In Eastern Africa, we interviewed Mrs Doreen Wandera, the Executive Director of UWASNET (Uganda Water and Sanitation NGO Network) and below are her views:
In Uganda, women and girls are the major water collectors, users and managers in homes. They are also the major promoters of household and community sanitation activities. They therefore bear the impact of inadequate, deficient or inappropriate water and sanitation services. Men however still dominate the arena of planning and decision making regarding water and sanitation development and women’s views are often under-represented or excluded, implying that women’s practical and strategic needs are not addressed. Example; Statistics from the Ministry of Water and Environment, female representation in top and senior management within the Ministry of Water and Environment is 19%. The majority of employees in technical positions (engineering) are male, while the majority of the support staff (social scientists, secretaries, office attendants and cleaners) who do not have much impact on decision-making are female.
Solutions could be:
- There is a need to emphasize a special approach on girls’ education, especially in technical aspects, to ensure increased women’s participation. This will help in increasing women’s presence in “male dominated” professions.

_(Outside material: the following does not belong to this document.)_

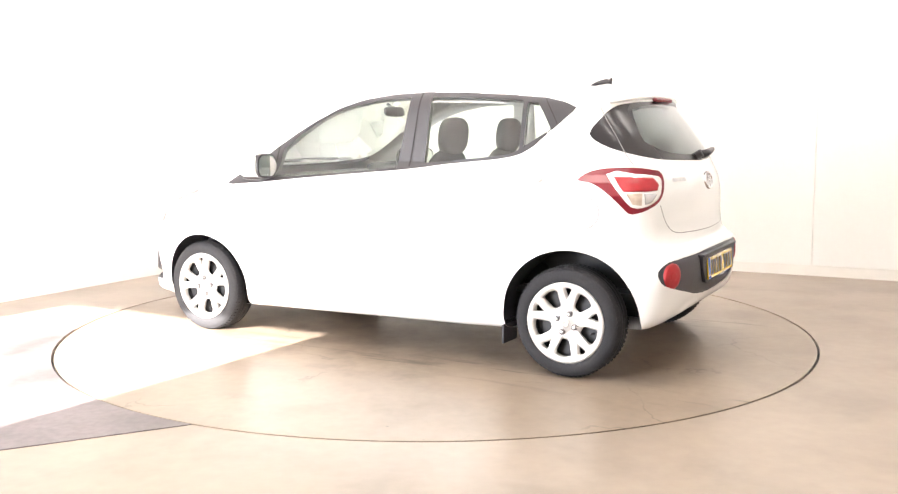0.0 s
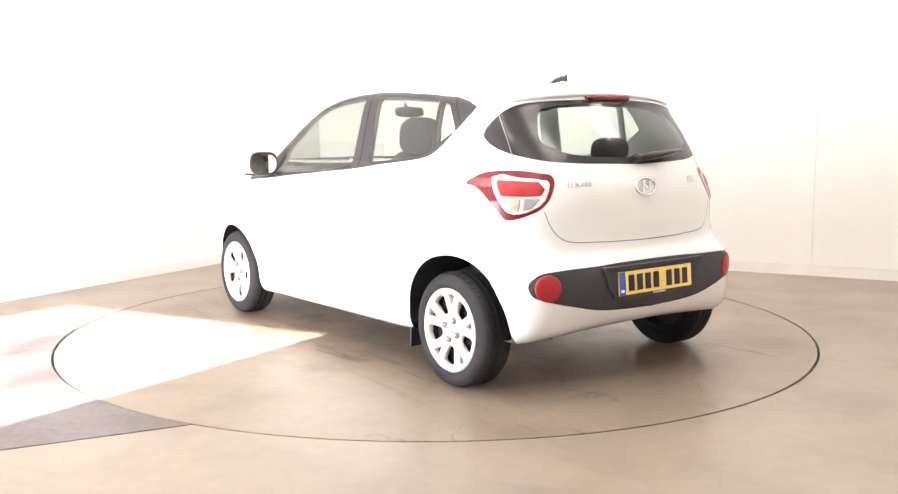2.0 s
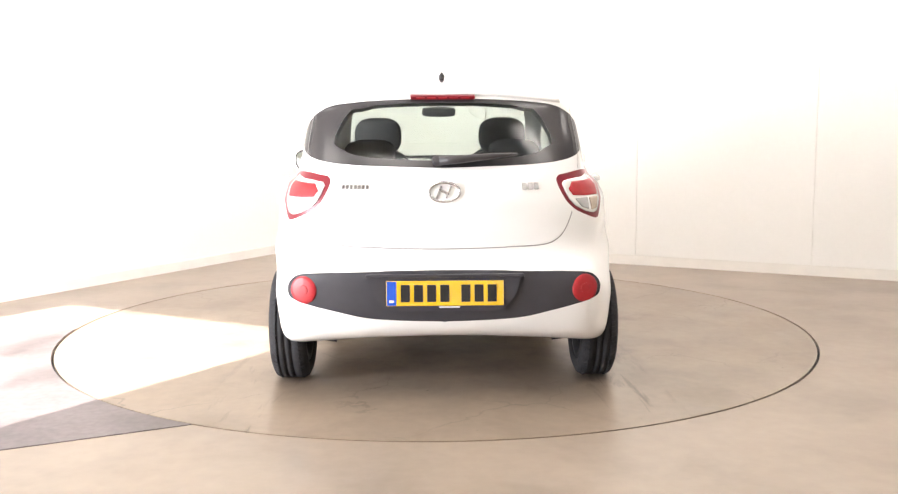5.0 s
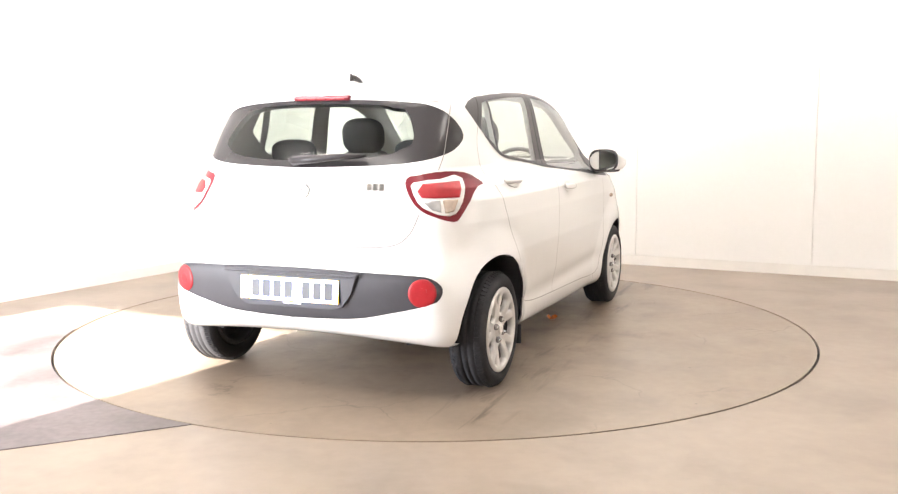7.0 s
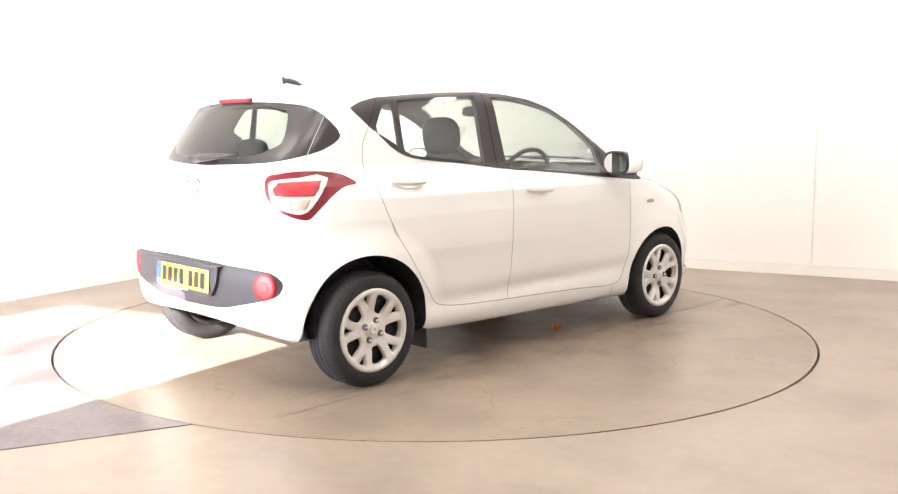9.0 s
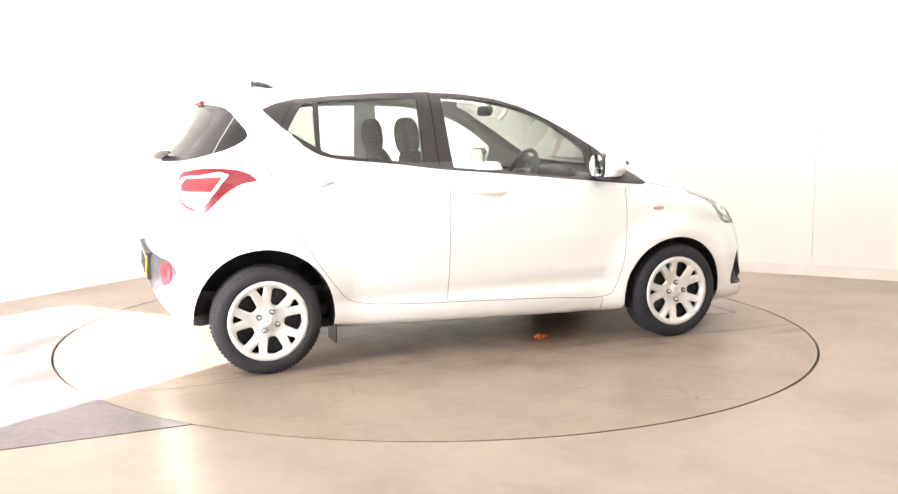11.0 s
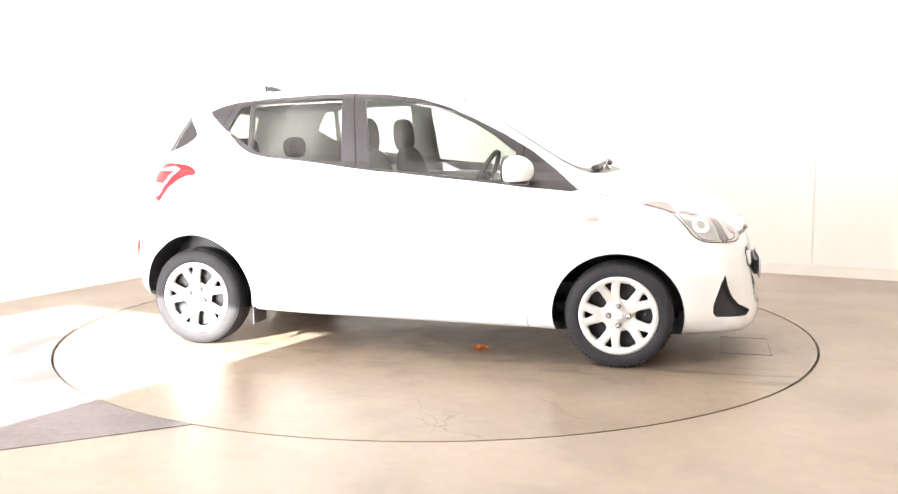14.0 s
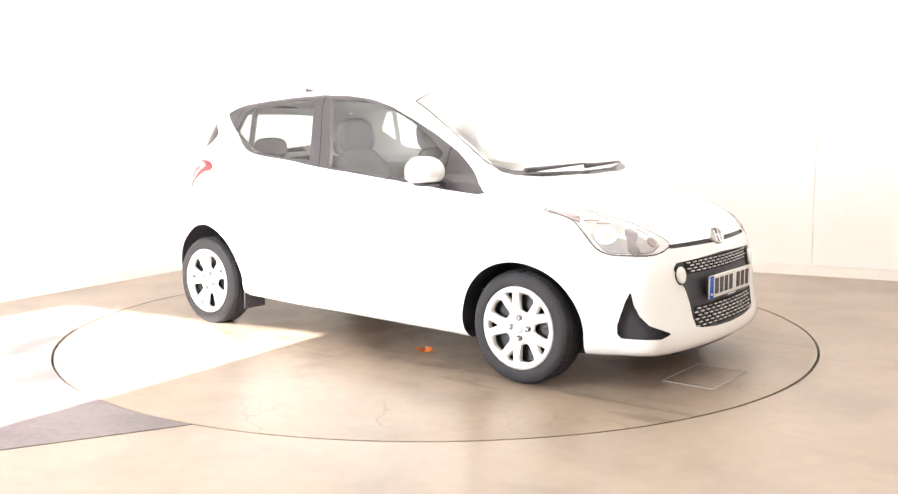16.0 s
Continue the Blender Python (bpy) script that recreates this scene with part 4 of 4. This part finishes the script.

- At the local level, while women now hold more positions on water committees, they often struggle to attend meetings due to other commitments. Urgent need to broaden the focus on women’s participation beyond water to address the deeper causes of poverty. Women need to be empowered economically to enable them participate in water provision, income generation and confidence building
- Technical and Economical women empowerment is vital to achieving gender equality in Uganda water sector.” Direct empowerment of women through participation and control of assets, human resource development and employment equity; and indirect empowerment through preferential procurement and enterprise development; such as alternative energy technology that could create income-generating opportunities for women while also protecting local environments and water catchment areas.